Yemeni artist, Boushra Almutawakel, knows what you probably think about Yemen.
Snapshot: Yemen
Snapshot: Yemen

Yemeni artist, Boushra Almutawakel, knows what you probably think about Yemen. "I want the wider world to understand that Yemen is so much more that the terrorist haven, foreigner kidnapping, poor and unstable country that is portrayed in the media." Indeed, the past few years have seen Yemen catapulted into the international media as a country of conflict, crisis and extremism. This past February, President Saleh was ousted after ruling for more than thirty years, as Yemen was swept up in the revolutions taking place throughout the Middle East. Most recently, Yemen is in the headlines as an ongoing target of controversial American drone missions.

Boushra and her family lived in Sana'a throughout this time, weathering the storm. In addition to being an internationally recognized photographer, Boushra is also a busy mother of four daughters and an integral part of her extended family. A few months ago, after a particularly violent week in Sana'a, I was chatting with Boushra online, asking after the health and safety of her family when she wrote, "sorry, I have to run and take the girls to ballet practice!" This encapsulates Boushra's work: life is contradiction, it is in the details and the minutiae that occur in the spaces between the loud headlines – it is ballet practice in the midst of a revolution.
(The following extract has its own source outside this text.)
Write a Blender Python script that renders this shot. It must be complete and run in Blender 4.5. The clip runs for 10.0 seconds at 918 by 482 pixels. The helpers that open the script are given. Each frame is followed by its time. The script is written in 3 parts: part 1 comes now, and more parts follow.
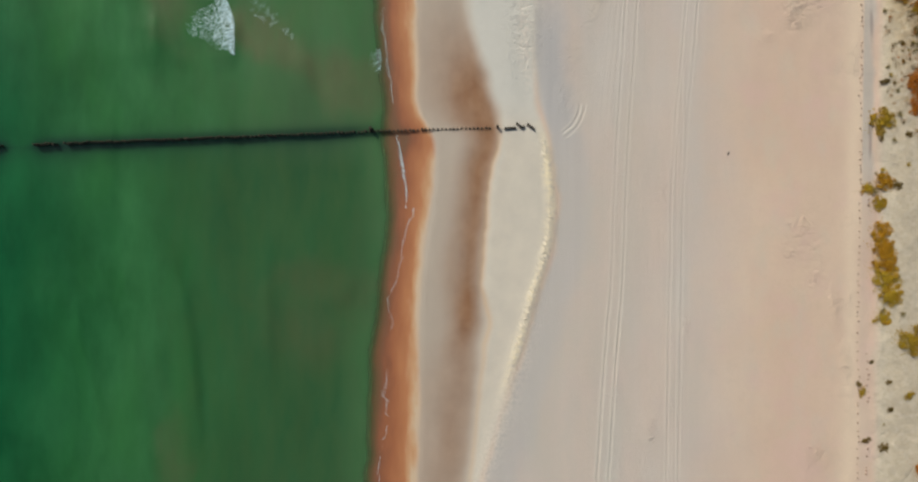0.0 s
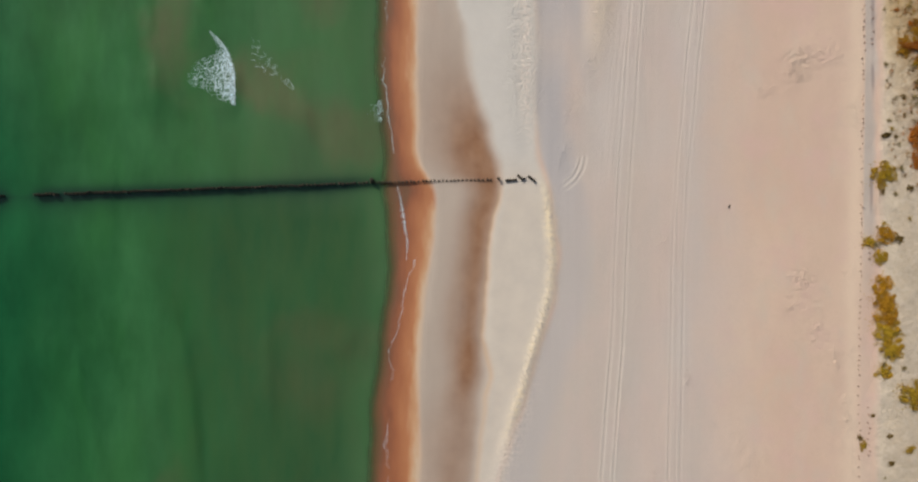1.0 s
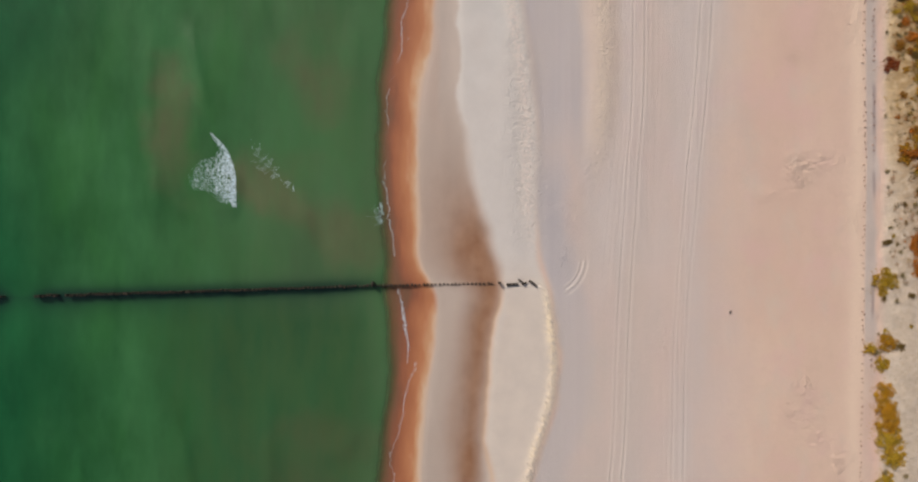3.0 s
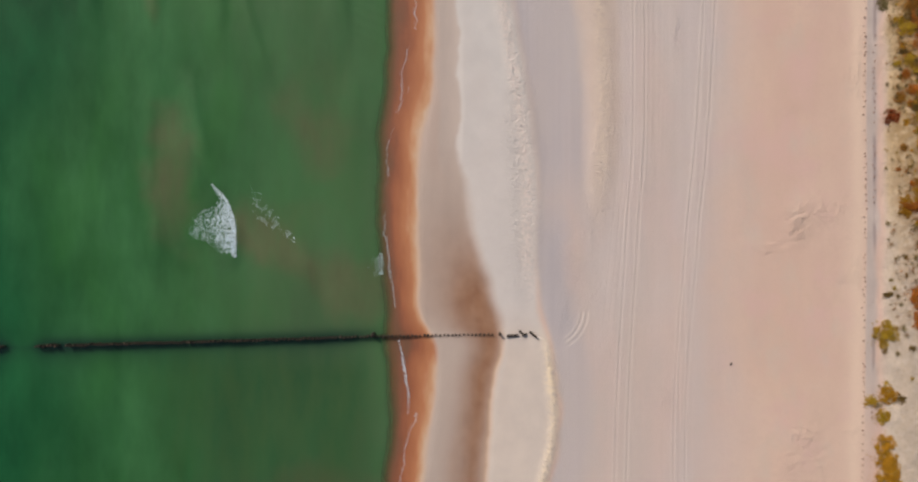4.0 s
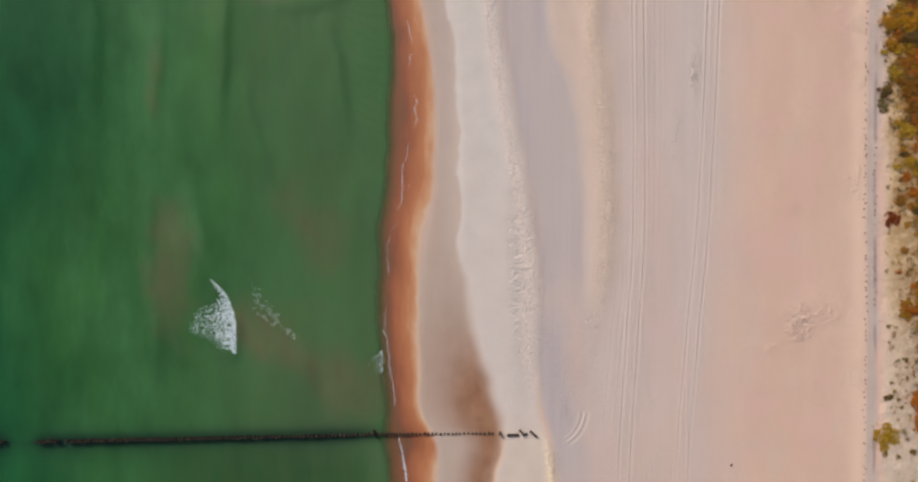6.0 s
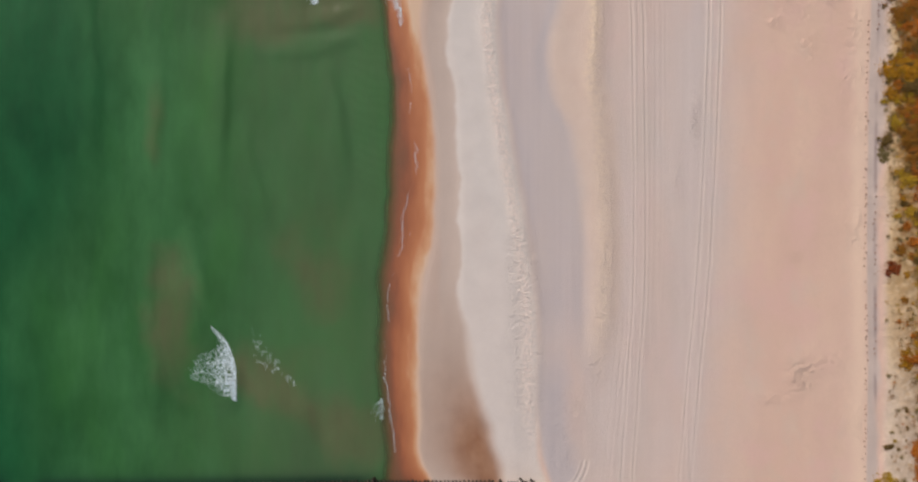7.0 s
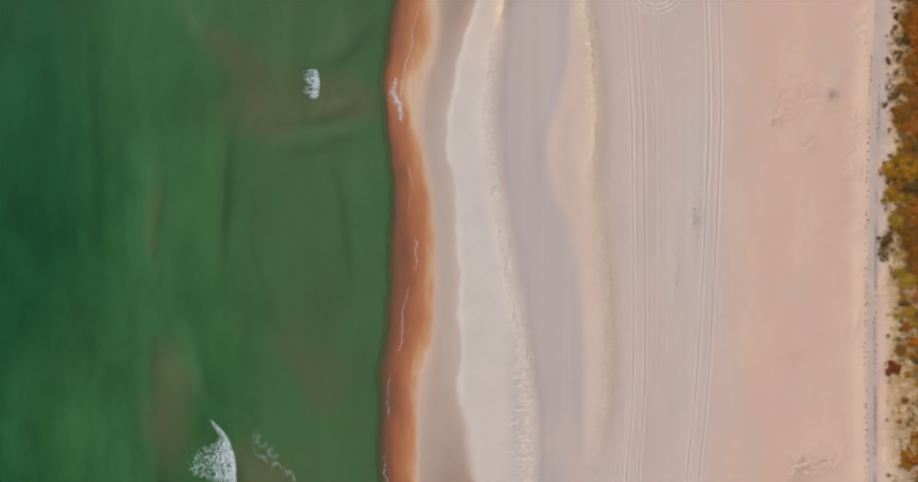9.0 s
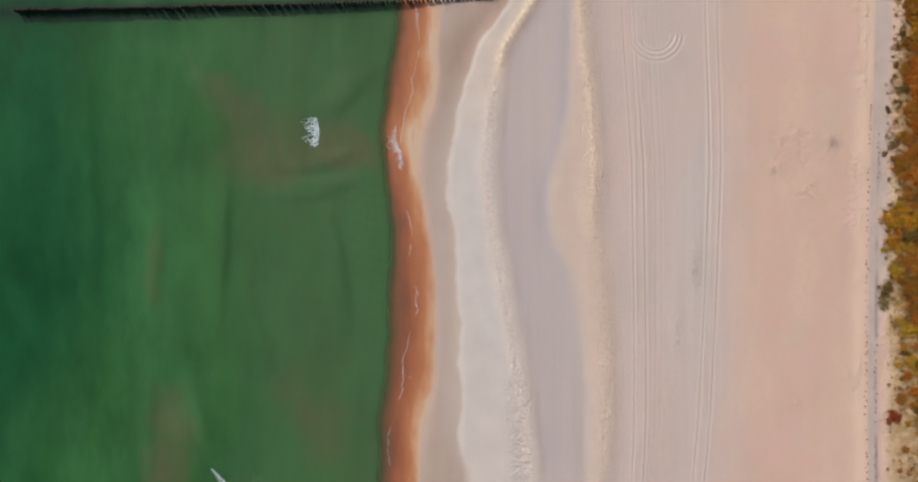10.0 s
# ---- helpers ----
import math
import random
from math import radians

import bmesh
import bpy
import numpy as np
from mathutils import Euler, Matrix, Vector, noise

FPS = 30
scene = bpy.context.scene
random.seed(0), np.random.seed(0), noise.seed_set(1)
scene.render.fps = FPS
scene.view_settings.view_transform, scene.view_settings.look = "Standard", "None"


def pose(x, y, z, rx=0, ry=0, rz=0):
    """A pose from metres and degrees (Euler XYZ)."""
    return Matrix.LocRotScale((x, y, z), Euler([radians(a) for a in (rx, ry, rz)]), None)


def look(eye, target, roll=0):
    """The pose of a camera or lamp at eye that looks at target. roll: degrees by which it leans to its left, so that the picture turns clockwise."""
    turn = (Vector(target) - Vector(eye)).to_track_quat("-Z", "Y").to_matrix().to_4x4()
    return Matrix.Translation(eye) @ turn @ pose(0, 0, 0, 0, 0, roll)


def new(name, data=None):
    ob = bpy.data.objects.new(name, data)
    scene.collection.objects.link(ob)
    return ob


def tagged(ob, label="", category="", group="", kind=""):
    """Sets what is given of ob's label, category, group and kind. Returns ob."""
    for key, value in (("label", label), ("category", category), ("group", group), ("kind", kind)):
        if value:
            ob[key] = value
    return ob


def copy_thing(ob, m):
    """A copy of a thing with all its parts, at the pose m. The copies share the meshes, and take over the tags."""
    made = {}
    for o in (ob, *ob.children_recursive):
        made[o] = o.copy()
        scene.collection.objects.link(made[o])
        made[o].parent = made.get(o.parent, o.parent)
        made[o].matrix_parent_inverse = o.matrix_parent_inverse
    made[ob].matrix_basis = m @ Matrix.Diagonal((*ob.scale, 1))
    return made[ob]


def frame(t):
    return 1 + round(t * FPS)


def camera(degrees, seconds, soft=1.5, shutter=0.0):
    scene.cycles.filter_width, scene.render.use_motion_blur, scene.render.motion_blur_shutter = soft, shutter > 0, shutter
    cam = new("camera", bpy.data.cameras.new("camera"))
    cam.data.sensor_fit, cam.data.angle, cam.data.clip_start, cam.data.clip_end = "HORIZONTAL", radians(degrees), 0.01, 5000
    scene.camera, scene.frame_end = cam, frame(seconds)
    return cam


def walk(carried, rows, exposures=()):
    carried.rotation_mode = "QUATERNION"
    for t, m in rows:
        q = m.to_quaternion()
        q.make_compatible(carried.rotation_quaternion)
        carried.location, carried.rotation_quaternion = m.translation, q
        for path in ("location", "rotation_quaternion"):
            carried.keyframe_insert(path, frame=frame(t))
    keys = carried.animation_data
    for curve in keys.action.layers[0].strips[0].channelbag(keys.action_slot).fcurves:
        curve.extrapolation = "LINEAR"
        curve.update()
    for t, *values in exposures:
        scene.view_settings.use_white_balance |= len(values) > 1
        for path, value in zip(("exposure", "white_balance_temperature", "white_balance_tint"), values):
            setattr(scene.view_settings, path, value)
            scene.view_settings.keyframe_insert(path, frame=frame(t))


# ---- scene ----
cam = camera(73.0, 10.0, soft=2.5)
walk(cam, [
    (0.0, pose(0.00, 0.00, 88, 0.20, 2.54, 0.00)),
    (0.5, pose(-0.04, 3.62, 88, 0.20, 2.53, 0.06)),
    (1.0, pose(-0.13, 7.30, 88, 0.20, 2.54, 0.01)),
    (1.5, pose(-0.18, 10.97, 88, 0.20, 2.54, 0.05)),
    (2.0, pose(-0.25, 14.64, 88, 0.20, 2.55, 0.01)),
    (2.5, pose(-0.25, 18.31, 88, 0.20, 2.55, -0.01)),
    (4.0, pose(-0.18, 29.15, 88, 0.20, 2.61, -0.14)),
    (4.5, pose(-0.18, 32.68, 88, 0.21, 2.62, -0.14)),
    (5.0, pose(-0.17, 36.19, 88, 0.22, 2.62, -0.16)),
    (5.5, pose(-0.17, 39.60, 88, 0.22, 2.62, -0.12)),
    (7.0, pose(-0.31, 49.72, 88, 0.26, 2.55, -0.09)),
    (7.5, pose(-0.32, 52.92, 88, 0.25, 2.53, -0.13)),
    (8.0, pose(-0.31, 56.45, 88, 0.25, 2.52, -0.05)),
    (8.5, pose(-0.33, 59.70, 88, 0.24, 2.50, -0.14)),
    (9.0, pose(-0.36, 63.27, 88, 0.25, 2.50, -0.08)),
    (9.5, pose(-0.39, 66.52, 88, 0.23, 2.49, -0.20)),
    (10.0, pose(-0.39, 70.14, 88, 0.24, 2.49, -0.24)),
], exposures=[(0.0, 0.03, 6460, -2), (1.0, 0.02, 6540, 5), (2.5, 0.0, 6640, 11), (4.5, 0.0, 6700, 15), (5.5, 0.0, 6750, 16.5), (7.5, 0.0, 6700, 16), (10.0, 0.0, 6650, 14)])

# ---- world and sun ----
SUN_WAY = Vector((0.52, -0.70, -0.72)).normalized()
world = bpy.data.worlds.new("sky")
scene.world = world
world.use_nodes = True
wn = world.node_tree.nodes
sky = wn.new("ShaderNodeTexSky")
sky.sky_type = 'NISHITA'
sky.sun_disc = False
sky.sun_elevation = math.asin(-SUN_WAY.z)
sky.sun_rotation = math.atan2(-SUN_WAY.x, -SUN_WAY.y)
sky.dust_density = 3.0
wn["Background"].inputs["Strength"].default_value = 0.083
world.node_tree.links.new(sky.outputs[0], wn["Background"].inputs["Color"])
sun_data = bpy.data.lights.new("sun", 'SUN')
sun_data.energy, sun_data.angle, sun_data.color = 3.1, radians(5.0), (1.0, 0.93, 0.84)
sun = new("sun", sun_data)
sun.matrix_world = look((0, 0, 200), Vector((0, 0, 200)) + SUN_WAY)

# ---- materials ----


class Shade:
    """A small wrapper that strings shader nodes together."""

    def __init__(self, name, rough=0.9, spec=0.3):
        self.mat = bpy.data.materials.new(name)
        self.mat.use_nodes = True
        self.nt = self.mat.node_tree
        self.bsdf = self.nt.nodes["Principled BSDF"]
        self.bsdf.inputs["Roughness"].default_value = rough
        self.bsdf.inputs["Specular IOR Level"].default_value = spec
        self.coord = self.nt.nodes.new("ShaderNodeTexCoord").outputs["Object"]

    def put(self, value, socket):
        if isinstance(value, (int, float)):
            socket.default_value = value
        elif isinstance(value, tuple):
            socket.default_value = (*value, 1.0) if len(value) == 3 and socket.type == 'RGBA' else value
        else:
            self.nt.links.new(value, socket)

    def noise(self, scale, detail=4, rough=0.55, stretch=None, coord=None):
        n = self.nt.nodes.new("ShaderNodeTexNoise")
        n.inputs["Scale"].default_value, n.inputs["Detail"].default_value, n.inputs["Roughness"].default_value = scale, detail, rough
        src = coord or self.coord
        if stretch:
            m = self.nt.nodes.new("ShaderNodeMapping")
            m.inputs["Scale"].default_value = stretch
            self.nt.links.new(src, m.inputs["Vector"])
            src = m.outputs[0]
        self.nt.links.new(src, n.inputs["Vector"])
        return n.outputs["Fac"]

    def math(self, op, a, b=0.0, clamp=False):
        n = self.nt.nodes.new("ShaderNodeMath")
        n.operation, n.use_clamp = op, clamp
        self.put(a, n.inputs[0])
        self.put(b, n.inputs[1])
        return n.outputs[0]

    def span(self, v, lo, hi, a=0.0, b=1.0):
        n = self.nt.nodes.new("ShaderNodeMapRange")
        self.put(v, n.inputs["Value"])
        for k, x in (("From Min", lo), ("From Max", hi), ("To Min", a), ("To Max", b)):
            n.inputs[k].default_value = x
        return n.outputs[0]

    def mix(self, fac, a, b, kind='MIX'):
        n = self.nt.nodes.new("ShaderNodeMix")
        n.data_type, n.blend_type = 'RGBA', kind
        self.put(fac, n.inputs[0])
        self.put(a, n.inputs[6])
        self.put(b, n.inputs[7])
        return n.outputs[2]

    def ramp(self, v, stops):
        n = self.nt.nodes.new("ShaderNodeValToRGB")
        e = n.color_ramp.elements
        while len(e) < len(stops):
            e.new(0.5)
        for el, (p, c) in zip(e, stops):
            el.position, el.color = p, (*c, 1.0)
        self.put(v, n.inputs[0])
        return n.outputs[0]

    def attr(self, name):
        n = self.nt.nodes.new("ShaderNodeAttribute")
        n.attribute_name = name
        return n.outputs["Fac"]

    def rnd(self):
        return self.nt.nodes.new("ShaderNodeObjectInfo").outputs["Random"]

    def island(self):
        return self.nt.nodes.new("ShaderNodeNewGeometry").outputs["Random Per Island"]

    def bump(self, height, strength=0.4, distance=0.05):
        n = self.nt.nodes.new("ShaderNodeBump")
        n.inputs["Strength"].default_value, n.inputs["Distance"].default_value = strength, distance
        self.nt.links.new(height, n.inputs["Height"])
        self.nt.links.new(n.outputs[0], self.bsdf.inputs["Normal"])

    def done(self, colour):
        self.put(colour, self.bsdf.inputs["Base Color"])
        return self.mat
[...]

"Yes, Yemen has its issues." Boushra concedes, "But we are not defined by them." Through her photography, Boushra offers a glimpse into more intimate aspects of life in Yemen. Her series "My Fathers's House" is a collection of portraits of rooms from the homes of Boushra's family which are heartbreaking in their humanity. At the end of the day, we all need to cook, wash and sleep – and her images tenderly remind us of all we share.

However, it is Boushra's work with the iconic image of the veil, the "Hijab Series," that I find most thought-provoking, and most capable of inspiring the more meaningful discussions about Yemen that she feels compelled to encourage. In the image posted above, "Mother Daughter Doll," she presents the complexity of the veil. Boushra says she stayed away from the subject of the veil for a long time, feeling that it would merely reinforce clichés and stereotypes. "However," she explains, "as an Arab Muslim woman who wears the hijab in her country, but who has mixed views on the topic, I felt I needed to discuss these views. The veil is an iconic symbol, and I felt that it is also a complex, multi-layered topic." As the image above expresses, the veil can be everything from a personal fashion statement, to cultural heritage, to dangerous erasure.

"Yemen is rich, beautiful, a little wild, dynamic, complex, passionate, and full of people with grace, pride, dignity and resilience. Yemen is an underdog facing poverty, economic and political instability, unemployment, illiteracy, ineffective government, and with outside forces with everyone (the U.S, Saudi Arabia, Qatar, and others) interfering in its affairs, and literally pulling it in so many directions, that is has not had a moment to just breathe. Yemen and Yemenis have so much potential, if only it would be given a fighting chance to tap into that potential." Boushra is herself an example of this potential, and her work asks us to consider more carefully those people and places about which we assume so much, yet know very little.